Dear Amy: Two years ago (prior to the pandemic), my husband and I went on a cruise with longtime friends. They then asked us to join them again.
The date is approaching, and we are having a huge problem letting my sister know we are going. I know this is a first-world problem, but my sister is a widow and counts on us to provide her with all her socialization.
My husband has been a saint in making her a part of all our vacations, dinners out, etc., with no complaint. We have been married for 52 years and my sister has been widowed for 20 years.
She is always complaining of how she is bored and feels no one does anything to provide her with “things to do,” or asking her to be part of vacations, dinner parties, etc.
We are at a loss on how to tell her we are leaving without her on this trip.
She is wealthy, we are not, but she has no one to go with her on adventures.
Past experiences when this has happened have been incredibly unpleasant. She becomes very depressed and will go for weeks without speaking to us.
It makes us feel guilty for going without her, but we also believe we are entitled to have our own life. There are many past familial issues with my mother who was mentally ill, leading to feelings of abandonment and guilt.
Is there any way we can tell her we are leaving for nine days without her feeling left out and abandoned?
We have considered offering to go with her on a trip of her choosing at Christmas, but we don’t know how to approach the situation.
It is causing me (and my husband) much anxiety.
I actually vomit due to anxiety over this.
What can we do?
Dear Guilty: Your sister is something of an emotional vampire, and your generosity toward her over the last 20 years has enabled her to control you to the extent that you and your husband have already determined that you won’t be able to enjoy a wonderful vacation without her.
That’s how powerful and successful her training has been!
If you had established some reasonable boundaries years ago, your sister might have her own life by now.
There are many wonderful opportunities for guided travel available to solo travelers with the means and motivation.
If you don’t have the backbone to tolerate your sister’s tantrum, then you should just give in, stay home, and devote yourselves to her needs.
However, you might liberate yourselves from this control if you prepare yourselves for her reaction and simply choose not to be triggered by it this time.
You say, “We’re leaving for a cruise at the end of the month and will be gone for nine days.

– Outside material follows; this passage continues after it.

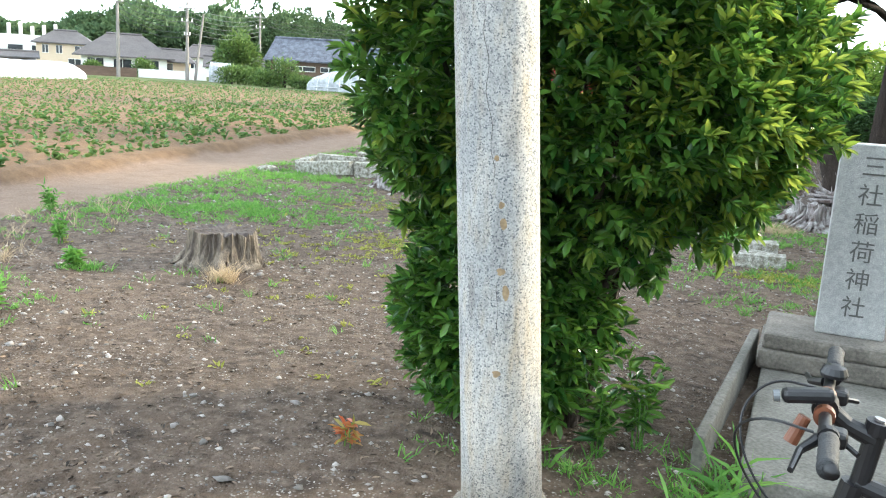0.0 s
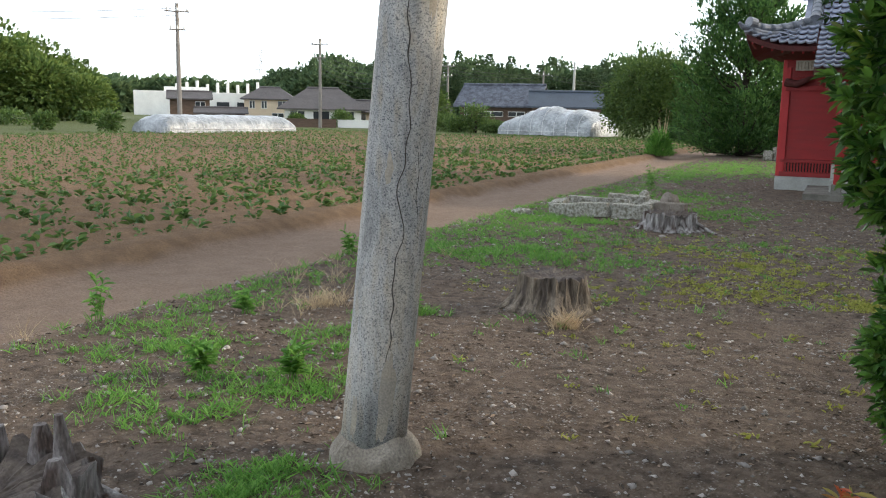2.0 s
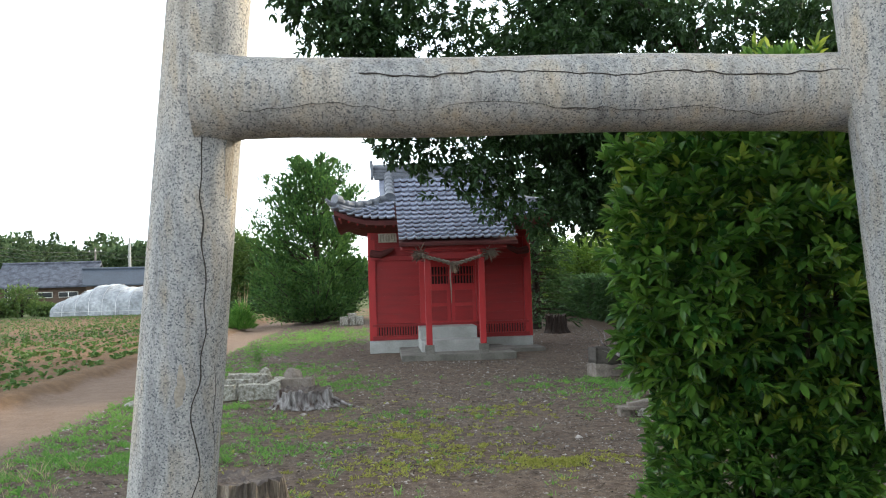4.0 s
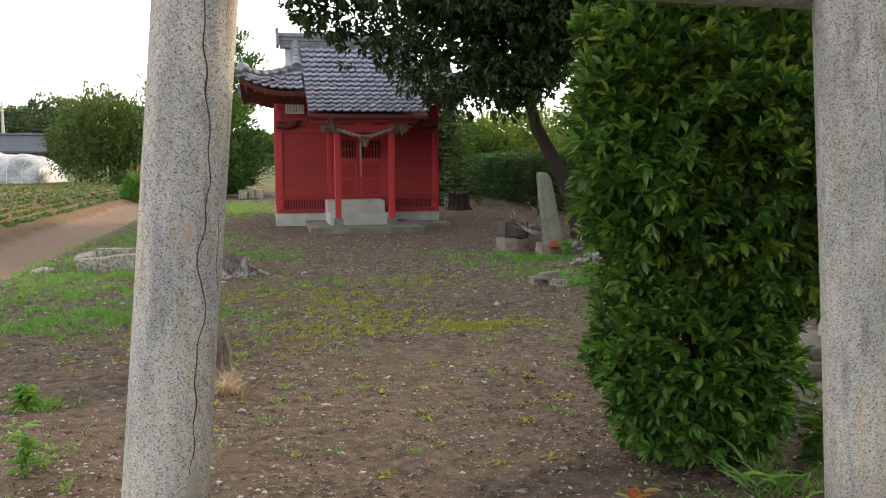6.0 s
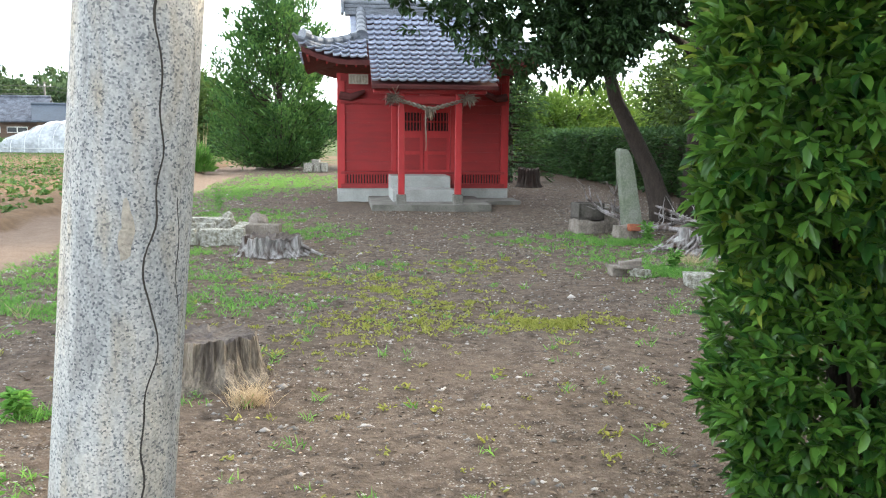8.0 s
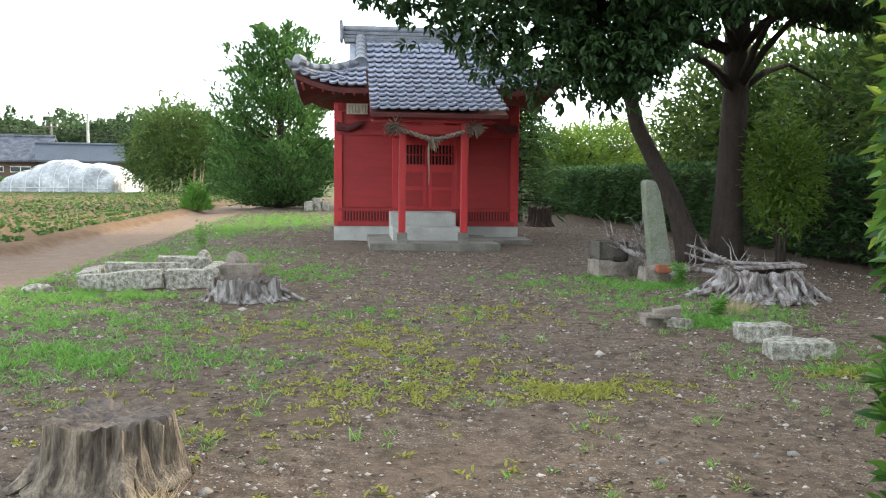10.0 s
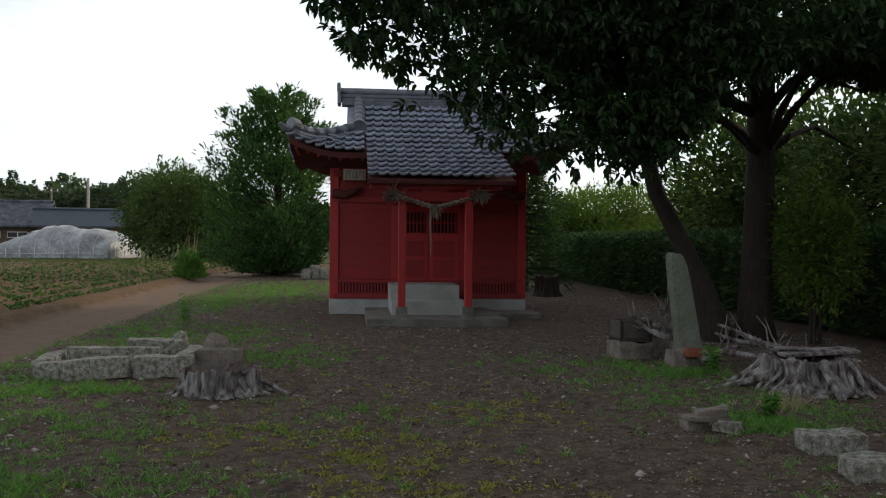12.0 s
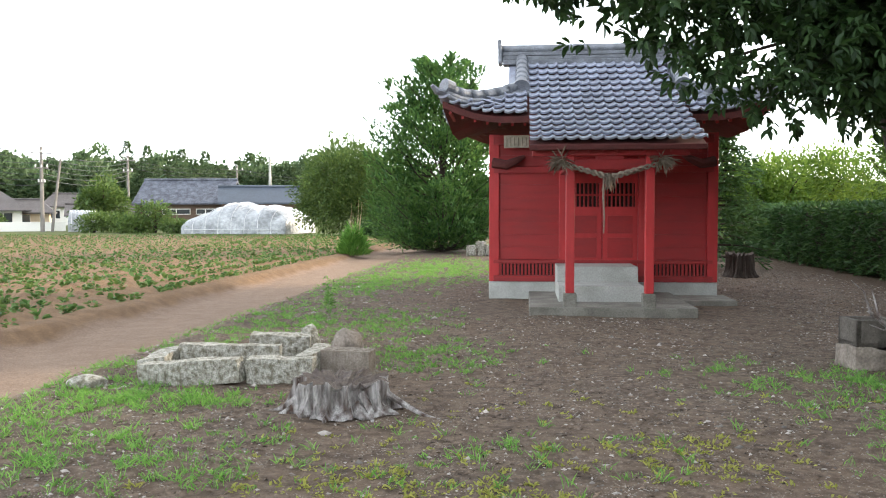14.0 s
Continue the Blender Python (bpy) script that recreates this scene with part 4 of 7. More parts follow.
def big_tree():
    t = grown("shade_tree", 3.4, 15.6, "large dark broadleaved tree with two trunks over the yard", "tree")
    bm = bmesh.new()
    tube(bm, [(-0.14, 0, -0.1), (-0.26, 0, 0.25), (-0.46, 0, 0.8), (-0.90, -0.1, 1.6), (-1.22, -0.2, 2.1), (-1.45, -0.3, 2.8), (-1.7, -0.6, 3.9), (-2.2, -1.2, 5.0)], [0.30, 0.21, 0.155, 0.125, 0.115, 0.10, 0.08, 0.04], 14, wobble=0.25)
    tube(bm, [(0.42, 0.1, -0.1), (0.42, 0.1, 0.3), (0.45, 0.1, 1.2), (0.5, 0.1, 2.6), (0.42, 0, 3.8), (0.3, -0.1, 5.2), (0.2, -0.1, 6.4)], [0.34, 0.26, 0.22, 0.205, 0.18, 0.14, 0.05], 14, wobble=0.25)
    part("trunk", bm, M_BARK, t, smooth=True)
    tips = []
    starts = [((-1.42, -0.3, 2.7), 0.06), ((-1.66, -0.55, 3.7), 0.06), ((0.5, 0.1, 2.7), 0.075), ((0.45, 0, 3.3), 0.075), ((0.4, 0, 4.0), 0.08), ((0.3, -0.1, 5.0), 0.07), ((-1.7, -1.0, 4.7), 0.06)]
    for k in range(34):
        (sx, sy, sz), r0 = starts[k % len(starts)]
        w = k * 2.399
        reach = RNG.uniform(2.0, 4.6)
        ex, ey = reach * math.cos(w), reach * 0.85 * math.sin(w)
        if k % 3 == 0:
            ex, ey = -RNG.uniform(1.4, 3.0), -RNG.uniform(0.6, 3.0)
        end = (sx * 0.4 + ex, sy * 0.4 + ey, sz + RNG.uniform(0.2, 2.2) - 0.12 * reach)
        midp = (sx * 0.7 + ex * 0.5, sy * 0.7 + ey * 0.5, (sz + end[2]) / 2 + 0.45)
        bm = bmesh.new()
        tube(bm, [(sx, sy, sz), tuple((np.array((sx, sy, sz)) + midp) / 2 + (0, 0, 0.1)), midp, tuple((np.array(midp) + end) / 2), end], [r0, r0 * 0.75, r0 * 0.5, r0 * 0.32, 0.012], 7, wobble=0.2)
        part("limb", bm, M_BARK, t, smooth=True)
        tips += [np.array(end), np.array(midp) * 0.4 + np.array(end) * 0.6, np.array(midp)]
    # crown: lumps hung round the limbs, lower on the side of the yard
    lumps = [(c, RNG.uniform(0.55, 0.95)) for c in tips]
    for c in ((-5.9, -3.0, 4.7), (-6.1, -3.0, 5.6), (-5.6, -2.8, 6.3), (-5.3, -3.1, 4.1), (-5.6, -3.2, 5.2), (-6.4, -2.8, 6.3), (-4.9, -3.0, 5.6), (-5.0, -2.6, 6.8), (-5.2, -2.7, 3.6), (-4.2, -2.9, 3.0), (-3.6, -2.8, 2.55), (-4.5, -2.9, 4.3), (-3.9, -2.6, 3.3), (-3.2, -2.6, 2.8), (-2.9, -2.4, 2.35), (-3.4, -2.9, 3.9), (-2.3, -2.4, 2.9), (-3.8, -2.4, 5.0), (-2.6, -2.2, 4.4), (-2.5, -2.5, 3.5), (-1.4, -2.6, 3.7), (-0.4, -2.6, 3.9), (0.9, -2.6, 4.0), (2.2, -2.2, 4.0), (3.3, -1.6, 3.9), (1.5, -2.4, 3.7), (2.6, -2.2, 4.2), (3.6, -2.0, 4.8), (4.2, -1.0, 3.9), (2.0, -1.0, 4.6), (0.8, -1.8, 4.6), (3.2, -0.5, 5.6), (5.0, -1.5, 5.0), (4.5, -2.5, 5.8), (1.0, -2.8, 5.6), (5.4, -0.5, 4.2), (-1.8, -2.0, 5.6), (0.2, -2.2, 5.4), (1.8, -1.6, 5.4), (-3.3, -1.2, 5.7), (3.6, 0.2, 4.6), (-1.0, -0.4, 6.4), (0.8, 0, 6.9), (2.4, 0.2, 6.0), (-2.6, 0.4, 5.2), (-4.4, -1.6, 4.7), (-2.1, -2.3, 2.6), (-1.7, -2.4, 3.0), (-1.8, -2.2, 3.5), (-1.2, -2.3, 3.2), (-0.7, -2.4, 3.5), (-2.0, -2.0, 4.0), (-1.4, -2.0, 3.9), (-0.3, -2.2, 3.5), (-2.4, -2.2, 3.0), (-2.6, -2.0, 2.6), (-2.0, -2.5, 3.1), (-1.6, -2.1, 2.7), (-6.9, -3.0, 6.5), (-6.6, -3.2, 5.9), (-7.1, -2.8, 7.0), (-6.2, -3.0, 6.9), (-6.0, -3.2, 5.2), (-5.7, -3.0, 4.4), (1.5, 1.0, 4.2), (2.5, 0.8, 3.8), (3.2, 1.0, 4.5), (0.2, 1.2, 4.6), (-0.6, 1.0, 4.3), (4.0, 0.6, 3.7), (2.8, 0.5, 3.5), (1.6, 0.8, 3.6), (3.6, 1.4, 5.2), (2.2, 1.2, 5.0), (0.9, 1.3, 5.4), (4.8, 1.0, 4.6), (5.2, 0.8, 3.8), (-1.2, 1.2, 5.0), (-2.0, 0.9, 4.5), (1.9, -0.6, 3.7), (3.0, -1.0, 3.5), (-2.0, -1.9, 2.9), (-1.7, -1.8, 3.3), (-2.5, -1.8, 3.3), (-1.3, -1.9, 3.5), (-2.9, -1.7, 3.6), (-2.2, -1.4, 3.8)):
        lumps.append((np.array(c), RNG.uniform(0.6, 0.95)))
    P, N = [], []
    for i, (c, r) in enumerate(lumps):
        p, q = shell(c, (r * 1.15, r * 1.1, r * 0.75), int((185 if c[0] > -3.2 else 270) * r), 0.25, lump=0.35, seed=i)
        P.append(p)
        N.append(q * 0.5 + np.array([0, 0, -0.35]) + RNG.normal(0, 0.4, q.shape))
    P, N = np.concatenate(P), np.concatenate(N)
    # the crown's underside: high over the yard's open side, drooping low before the porch, high again by the trunks
    under = np.interp(P[:, 0], (-5.6, -4.6, -4.2, -3.0, -2.4, -1.9, -1.3, -0.4, 0.9, 2.2, 4.0), (3.05, 3.05, 2.5, 2.1, 2.1, 2.4, 3.1, 3.6, 3.5, 2.9, 2.7)) + RNG.normal(0, 0.08, len(P))
    back = smooth(P[:, 1], -1.6, -0.8)
    under = under + back * np.maximum(0, 3.3 - under) + 0.17 * np.maximum(0, P[:, 1] + 2.6)
    side = -5.3 - 0.85 * (P[:, 2] - 3.0)
    ok = (P[:, 2] > under) & (P[:, 0] > side) & (RNG.uniform(0, 1, len(P)) < np.where((P[:, 0] < -2.3) & (P[:, 0] > -4.9), np.interp(P[:, 2], (2.2, 3.0, 3.7), (0.32, 0.6, 1.0)), 1.0)) & ((P[:, 1] > -3.7) | (P[:, 2] > 4.5))
    gap = np.array([noise.noise(Vector(p) * 1.1) + 0.6 * noise.noise(Vector(p) * 2.6) for p in P])
    ok &= (gap > np.where(P[:, 0] > RNG.uniform(0.3, 1.4, len(P)), -0.26, np.where(P[:, 0] > -3.6, -0.38, -0.45)))
    P, N = P[ok], N[ok]
    mesh_part("crown", leaves("crown", *rosettes(P, N, 6, 1.2, 0.125, 0.052)), L_TREE, t)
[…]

We’re pretty excited and looking forward to it, and we’ll see you when we return.”
Do not offer her alternate vacations in order to appease her. That is just reinforcing behavior which you are seeking to change.
Dear Amy: My husband and I always have this disagreement whenever we go out for a meal.
Do you base your tip on the total amount (like I do) or before the tax (like my husband)? Please settle this for me!
– Big tipper in NJ
Dear Tipper: Strictly speaking, if you tip on the total (including tax), then part of your tip is actually based on the tax itself – not on services rendered.
However, I base my tip on the total, and then add some.
I do this because I once waited tables.
Also, because I can.
The U.S. Department of Labor publishes a table of minimum wages for tipped employees (which vary by state). Ask your husband to take a look at this chart (search on DOL.gov) and ask if shaving a few pennies off of a tip from these truly minimal hourly minimums is really worth it to him.
Dear Amy: I was disappointed by your response to “Tired.” This letter was written by a mom who didn’t like it when her adult children kept bouncing back home for long or short stays.
You should have suggested that she give them jobs to do! At the very least, each visiting child should pay for/prepare one meal for the family.
– Never an Empty Nest
Dear Never: I did suggest that “Tired” should set up some boundaries in terms of cooking and cleaning, but yes – giving them specific jobs would be better.
©2021 Amy Dickinson. Distributed by Tribune Content Agency, LLC.